_What you need to do_:
Write out the listing below without alteration, omitting its pictures.

-- Start of Supplied information --

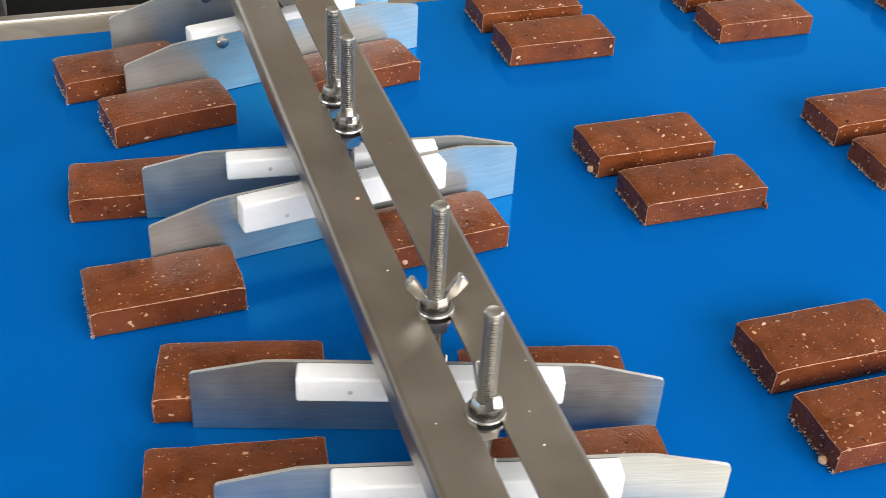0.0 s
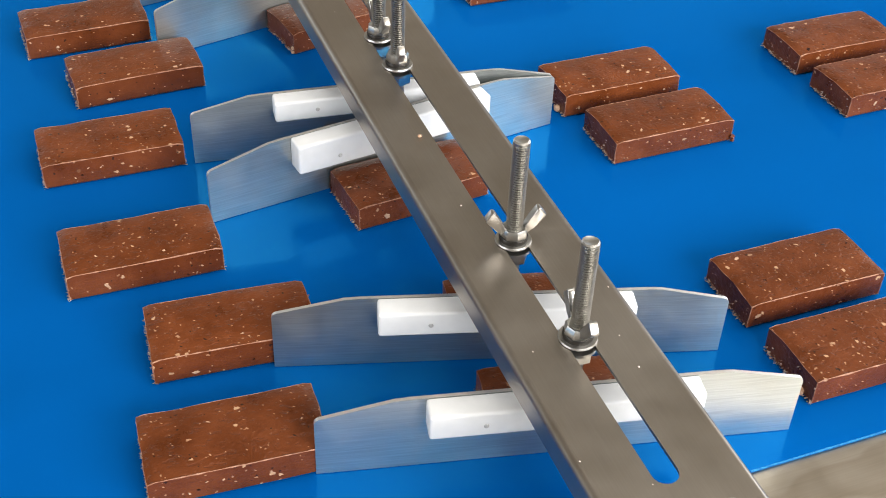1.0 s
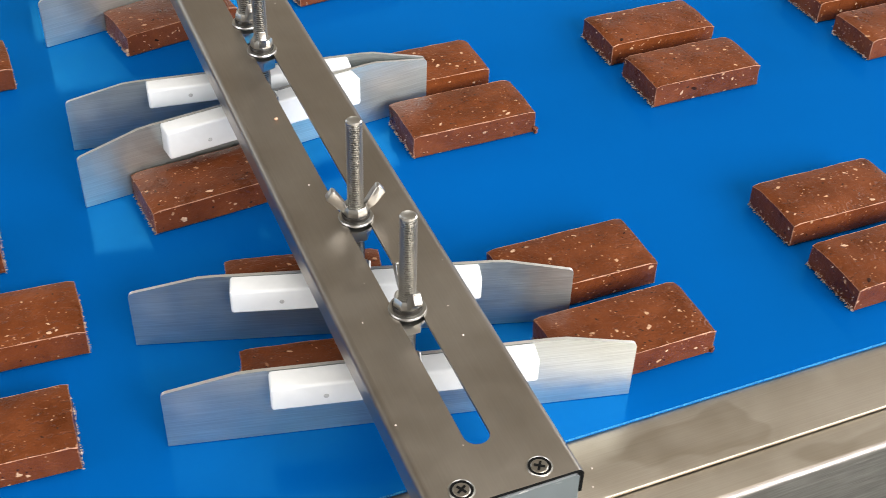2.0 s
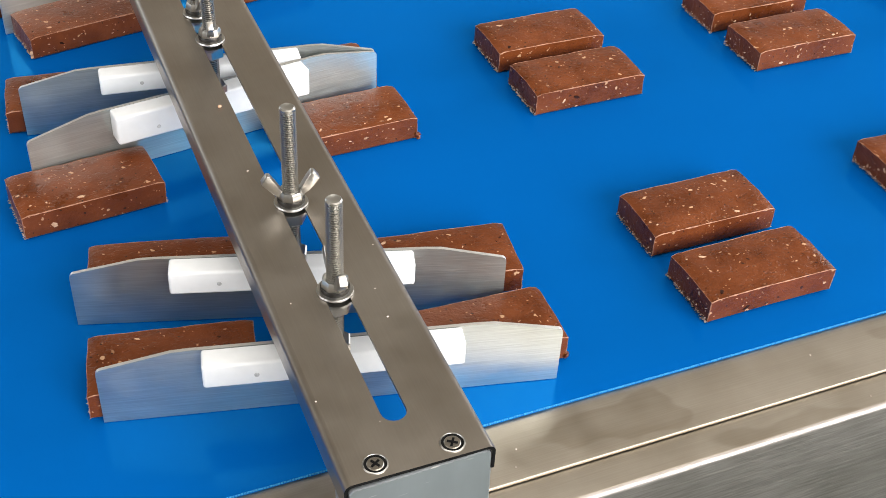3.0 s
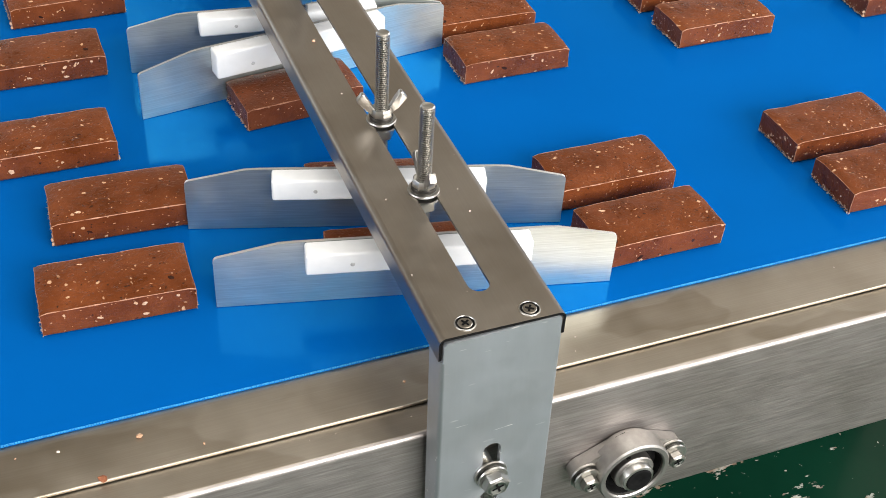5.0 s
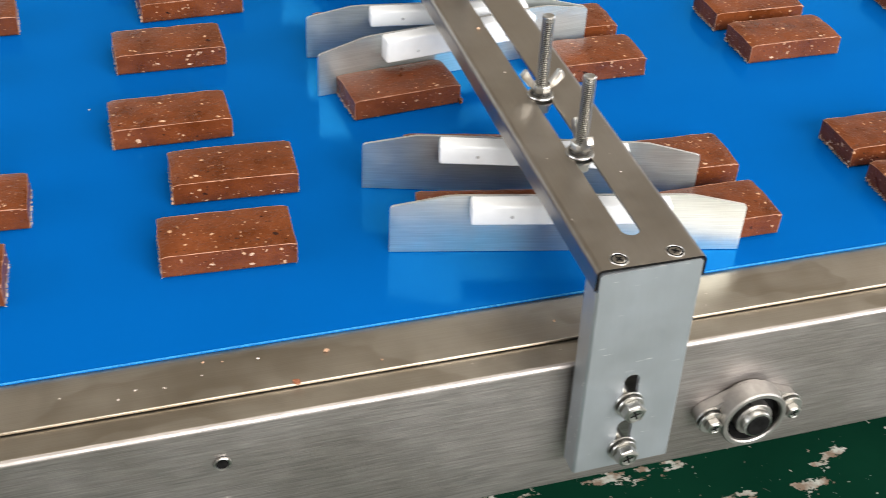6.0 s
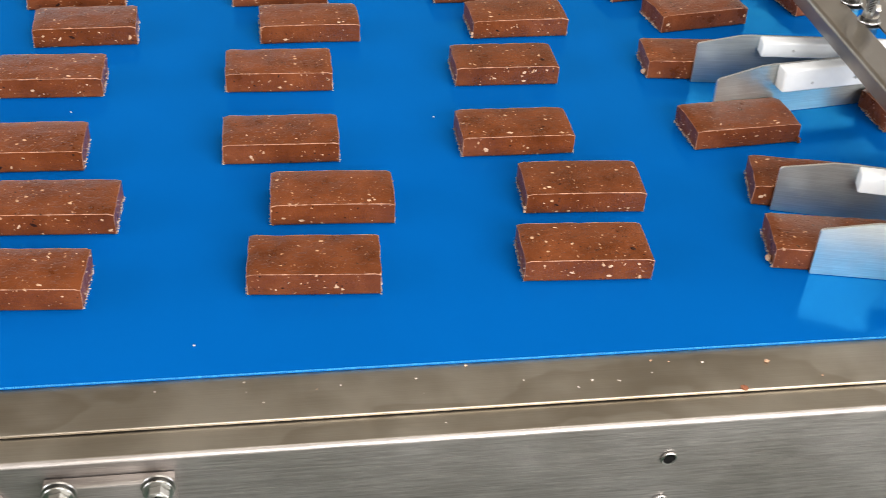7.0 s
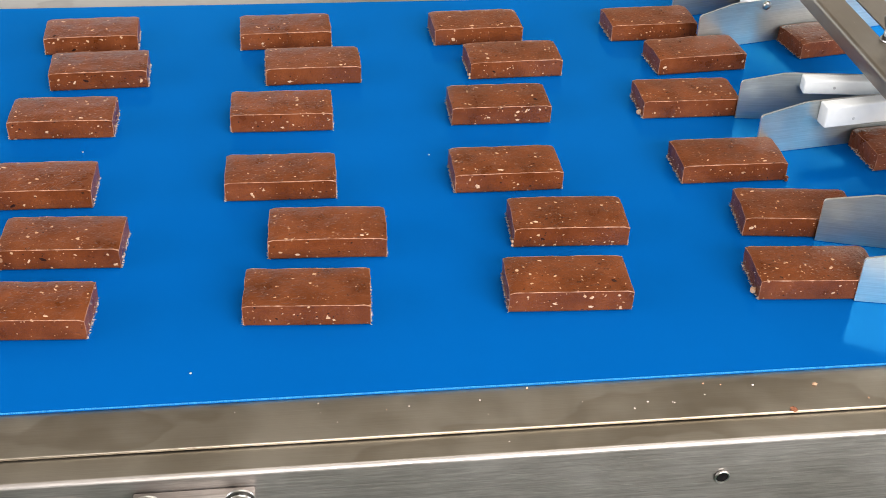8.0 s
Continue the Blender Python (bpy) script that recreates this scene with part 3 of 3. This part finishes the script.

-- End of Supplied information --

_Answer to this task_:
0.0 s
1.0 s
2.0 s
3.0 s
5.0 s
6.0 s
7.0 s
8.0 s
Continue the Blender Python (bpy) script that recreates this scene with part 3 of 3. This part finishes the script.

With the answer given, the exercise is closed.